Most of the mental preparation for the route goes into preparing to climb the three mountain passes - Snoqualmie (3022ft), Blewett (4102 ft), and Stevens (4061ft). With nice weather and lighter than expect traffic, these climbs went well for me, if quite slowly. I reached the third summit, 220km into the ride, thirteen hours after the start - not exactly a blistering pace, but good enough to get the job done.

I was less well prepared mentally for the last 180km of the ride. The weather turned as a I came over Stevens, so I started this stretch with a cold, wet downhill. (Bonus wildlife sighting: Trying to figure out why a oncoming car had nearly stopped caused me to looked the wrong way; when I turned, I saw the black bear on my side of the road. I was within 25 feet or so when the smell of randonneur caused him to amble off in disgust.) Restored by a wonderful bowl of soup at the Sky Deli in Skykomish, I slogged more or less cheerfully through the rain to Sultan. Parts of this stretch are a bit nerve-wracking on a bicycle because of minimal or non-existent shoulder lanes, but yesterday the drivers were unfailingly kind. (It's not always so; I've had trash thrown at me here before). On hitting the steep hills north of Sultan in a spitting rain, however, my positive attitude started to flag. Every uphill was a struggle and the rain took the joy out of the downhills.

Somewhere along the way, I started to formulate a rescue plan for my attitude and my ride. I would take advantage of a noted weakness. Kent Peterson is fond of saying that cellphones make you weak. He casts this observation in general terms, but I'm pretty sure that he formulated this with a specific scenario in mind - a long ride, me, my cellphone, and a call to my lovely and tolerant wife. Chris has helped me euthanize a few ill-fated rides, but she has also saved a few. A replacement bike at the La Push control on a 600k in 1999 probably saved not only that ride, but also my first Paris-Brest-Paris.

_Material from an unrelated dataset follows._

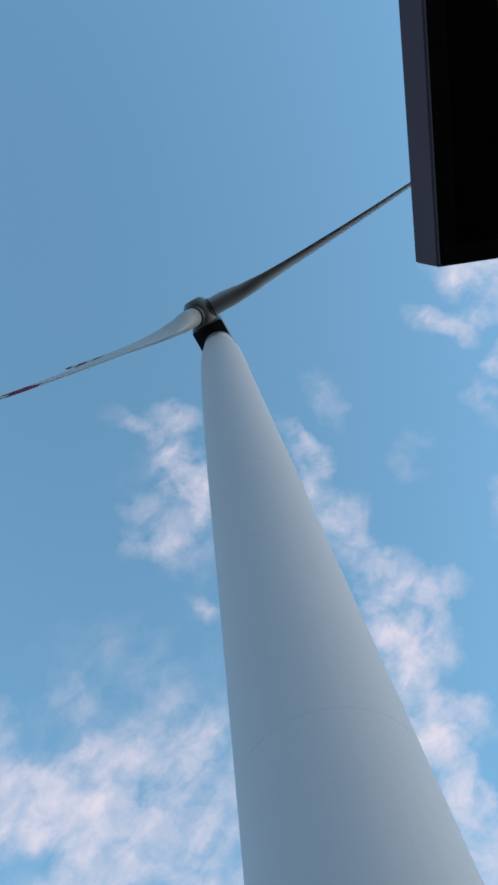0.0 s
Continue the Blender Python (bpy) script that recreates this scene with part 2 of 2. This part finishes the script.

The penultimate control of the 400km in Maltby is about 15km from our house. Chris could meet me there. I debated this idea up and down the hills of Dubuque road. Slog on and prove (to myself) my fortitude? Get help and improve the experience? Outside Snohomish, I attracted the attention (and pity) of local law enforcement while standing at the side of a shoulderless road in the pouring rain fixing a dropped chain. Their pity paved the way for me to give in to my own self-pity. At the 7-11 in Snohomish, I dried my hands and called home.

That was all it took. As I rolled into the control, I spotted Chris. She brought a warm dry car, towels, dry clothes, pizza, hot chocolate, and most importantly, lots of good cheer and encouragement. An hour later, I took off - warm, dry, fed, and cheered - into a now rainless night. One small withdrawal from the pride-in-self-sufficiency account; one great dividend in attitude adjustment. Sixty slow happy kilometers later, I cruised into the truck stop in North Bend. My finish time - 23:58 - was 5.5 hours slower than the last time we used this route and 3 hours slower than my first 3-pass 400km 10 years ago. But the feeling of accomplishment was just like I remembered it.